‘Kafasına Basılmış’ Bir Komutan

 

  ‘Kafasına Basılmış’  Komutan

Genel Kurmay Başkanı Orgeneral Hulusi Akar, son günleri amigoluk yaparak geçiriyor.  Yandaş Medya tarafından 29 ocak günü programlanan ‘Kardak Fatihi Komutan’ şovu, Yunanistan’ın karşı çıkmasıyla bozulan Gen.Kur Bşk. ertesi gün Atatürk Düşmanlığı ile bilinen bir ‘yenişafak’ yazarına bir ziyaret eda etti.

Akar’ın önümüzdeki üç aylık çalışma programını,siyasi hatlarıyla, belirleyen bu iki mesaj çok çetin bir ‘referandum’ kampanyasının başlamış olduğunu gösteriyor. Akar’ın tutumu TSK nın genel davranış formatına ters düşen bir geçiş olarak değerlendirilebilir.Ne var ki;  15 Temmuz darbe girişiminde darbecilerin odasında kelepçeleyip ‘kafasına bastıkları’ bir komutan Akar. Yazarlarımızın defalarca belirttikleri gibi, ‘kafasına basılmış’ komutan TSK da disiplin sağlayamaz, istifa etmeliydi’. İstifa etmeyen ve ettirilmeyen Akar, demek ki bugünler için koltuğunda bulunduruluyordu.

Akar Şovlarını, reklam kuşağından ayırarak, baktığımızda bir iyi- bir de kötü yanının olduğunu göreceğiz.

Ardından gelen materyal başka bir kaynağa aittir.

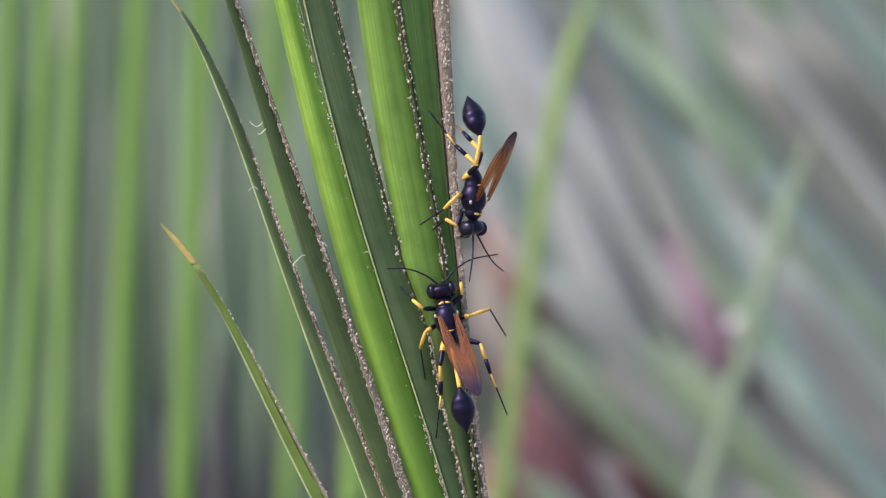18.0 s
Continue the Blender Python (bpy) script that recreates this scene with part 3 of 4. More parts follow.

İyi yan; Hazırlanan Anayasa Değişikliği ve Başkanlık Sisteminin kapsamı ve amaçlarını daha net olarak ortaya çıkarması ve referandum ile kurulmak istenen düzen’in doğrudan doğruya ‘firavun’ (siz Atatürk olarak okuyun) karşıtı bir rejim olduğunu, yanılıp da ‘evet’ demeyi düşünebilen insanlarımıza bir kez daha hatırlatması.

Kötü Yan;  Referandum kampanyaları ve gününde insanlara ‘askerde bunlardan’ mesajı vererek, sokağa çıkma, sandığa gitme kararlılığını etkileme olasılığı.

   Cumhuriyeti ‘Devlet’e’ Karşı savunmak

Askerin Başı ,Vali,Kaymakam,Polis Müdürü vs vs., Anayasa Değişikliği ve Başkanlık Sistemi getirmeyi hedefleyen referandum kampanyasına rekor derecede katılıyorlar. Adı üstünde, ‘Evet’ demek mevcut olanı savunmak demek. Bu da Türkiye Cumhuriyet’inin kuruluş ilkelerine rağmen onlara karşıt hale gelmiş  bir  ‘Devlet’ yapısının varlığını gösteriyor. Kısaca buradan ‘Hayır’ı çıkarmak bir ‘Devrim’ sorunu. Yani, referandum öncesi kampanya dönemi, sandık günü ve sonrası  ve de ondan sonraki seçimi kapsayan  ‘devrim günleri’ne girmek üzereyiz. Zira ‘Diktatörlük’ bütün gücüyle Devlet faktörünü etkisine almış durumda. Referandum’da ‘Hayır’ sonucu çıksa bile pozisyonunu o sonuca göre ve bir başka formülasyon ile düzenleyecektir. Cumhuriyet’in kesin kurtuluşu refrandum sonrası yapılacak seçimlerde iktidara gelmek ve hasarı temizlemeye başlamak ile mümkün.

‘Hayır’ın Referandum kampanyası ve sonuçları, Cumhuriyet toplumuna, daha sonrası için hayati mesajları verecektir. Cumhuriyet Toplumu, şu sırada belirdiği kadarıyla, mevcut şartlarda erişebileceği en geniş temsil gücüne ulaşmış bulunuyor. Referandum sonrası başlayacak olan ‘iktidar yürüyüşünde’  temel güç referandum da ‘hayır’diyecek olan cephedir. Bu mücadelenin başında olmak isteyenler, referandum sonrasında  seçim platformunu ve biçimlenmesini düzenlemek ile de yükümlüdürler.